In its factsheet Cambodia’s Special Economic Zones and Human Rights, CCHR said the establishment of SEZs in 2005 was done with a lack of transparency and publicity, which left people unable to properly defend their rights. It also came without proper consultation with local communities, which resulted in forced evictions.

The wages and working conditions at SEZs, it said, were also poor. Moreover, the report said freedom of association at such workplaces were restricted, although unions have been allowed to be formed.

“While the advantages [SEZs] can bring in terms of economic development and trade are not to be neglected, the development and operations of SEZs are often intrinsically linked to human rights violations such as land grabs, poor labour conditions or environmental damage,” the report said.

SEZs come under the management of the Council for the Development of Cambodia (CDC) with a management group called the Cambodian Special Economic Zone Board (CSEZB), it said.

The Open Development Cambodia NGO recorded the situation at 38 SEZs across the Kingdom.

“Because they are public entities acting on behalf of the Royal Government of Cambodia, the CDC and the CSEZB must respect internationally recognised human rights as enshrined in the Cambodian Constitution and international treaties ratified by Cambodia at all times,” the report said.

“However, there is no effective grievance or reporting mechanism allowing communities affected by the SEZ to report human rights abuses, in contravention of the [Cambodian government’s] obligation to ensure that all human rights violations are properly investigated and effectively remedied.”

CCHR laid out five recommendations to improve the situation concerning SEZs. They include refusing the creation of an SEZ unless the authorities have made environmental and social impact assessments and consulted with affected individuals and communities.

Others are the reform of the legal regime governing SEZs to align with international best practice and international human rights law, ensuring sub-decrees in establishing all SEZs to be publicly accessible, ensuring freedom of association for workers, and creating an independent, impartial and effective grievance mechanism for complaints.

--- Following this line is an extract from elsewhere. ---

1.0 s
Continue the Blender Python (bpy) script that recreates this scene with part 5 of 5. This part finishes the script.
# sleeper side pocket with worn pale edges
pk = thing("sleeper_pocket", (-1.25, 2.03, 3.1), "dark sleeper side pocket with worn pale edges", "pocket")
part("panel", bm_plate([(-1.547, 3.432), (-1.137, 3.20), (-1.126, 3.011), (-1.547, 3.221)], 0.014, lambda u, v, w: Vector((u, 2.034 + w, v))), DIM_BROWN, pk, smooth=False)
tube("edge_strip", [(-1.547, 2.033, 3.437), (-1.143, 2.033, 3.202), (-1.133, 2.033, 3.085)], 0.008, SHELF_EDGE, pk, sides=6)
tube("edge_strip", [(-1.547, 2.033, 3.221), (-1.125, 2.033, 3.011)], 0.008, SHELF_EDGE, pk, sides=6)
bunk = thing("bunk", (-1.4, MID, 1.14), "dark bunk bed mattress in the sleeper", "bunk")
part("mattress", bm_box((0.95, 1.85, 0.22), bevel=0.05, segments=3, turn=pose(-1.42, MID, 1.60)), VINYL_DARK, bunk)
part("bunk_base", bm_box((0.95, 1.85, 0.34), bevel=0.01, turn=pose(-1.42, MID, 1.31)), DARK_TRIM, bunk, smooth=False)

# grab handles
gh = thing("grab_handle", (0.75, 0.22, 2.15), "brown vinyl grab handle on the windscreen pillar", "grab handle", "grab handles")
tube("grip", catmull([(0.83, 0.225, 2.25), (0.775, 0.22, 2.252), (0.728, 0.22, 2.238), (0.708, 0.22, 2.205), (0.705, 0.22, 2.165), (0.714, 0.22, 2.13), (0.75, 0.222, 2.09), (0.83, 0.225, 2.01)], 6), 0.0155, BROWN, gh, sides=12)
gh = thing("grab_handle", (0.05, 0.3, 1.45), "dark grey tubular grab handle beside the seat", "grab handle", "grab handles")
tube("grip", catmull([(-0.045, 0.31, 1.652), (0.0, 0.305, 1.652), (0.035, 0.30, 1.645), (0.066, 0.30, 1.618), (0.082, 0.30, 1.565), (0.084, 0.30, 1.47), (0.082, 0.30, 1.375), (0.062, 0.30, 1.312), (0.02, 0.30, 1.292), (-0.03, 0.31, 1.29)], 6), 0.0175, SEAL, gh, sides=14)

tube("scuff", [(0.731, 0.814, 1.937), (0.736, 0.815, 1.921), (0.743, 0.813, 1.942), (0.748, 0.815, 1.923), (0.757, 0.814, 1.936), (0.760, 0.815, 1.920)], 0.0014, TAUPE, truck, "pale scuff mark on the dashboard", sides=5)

Vann Sophath, CCHR’s business and human rights project coordinator, said on Tuesday that the report was intended as a message to the government and relevant stakeholders to address negative aspects and so improve the running of SEZs.

“If a development faces high risk then it won’t be sustainable. So any development that [negatively] affects the rights of the [community] or its workers’ labour rights is unsustainable, and people will [protest], which leads to confrontation."

“If such a situation occurs, it may not [put off] investors. But if a development respects human rights and [operates] without any problems, then it will run smoothly with good investment,” Sophath said.

‘Systematic way’

He said he did not have figures for communities which are complaining of problems with SEZs because CCHR had difficulty in accessing such zones.

CDC secretary-general Sok Chenda Sophea, who is also a minister attached to the prime minister’s department, could not be reached for comment.

Cambodian government spokesman Phay Siphan said SEZs were created by private companies or as a joint venture and so were not under the supervision of the government.

Therefore, he said, any such establishment came under the agreement between the local people and companies concerned.

However, he said as a requirement, such companies must conduct impact assessments and report to the government before starting operations. The company must also show its contribution to the development of the surrounding area.

Siphan went on to defend the rights given to workers by the government to discuss conditions with the companies.

“We are open to letting them have a union that will [voice] their demands and defend the interests of their members. Workers don’t need to protest because we can solve problems in a systematic way. Workers and company owners are partners,” he said.

According to the report, an SEZ is a specific geographic area where special administrative regulations apply, such as a different tax regime, or benefits from different legal or logistical arrangements in order to attract business and investment.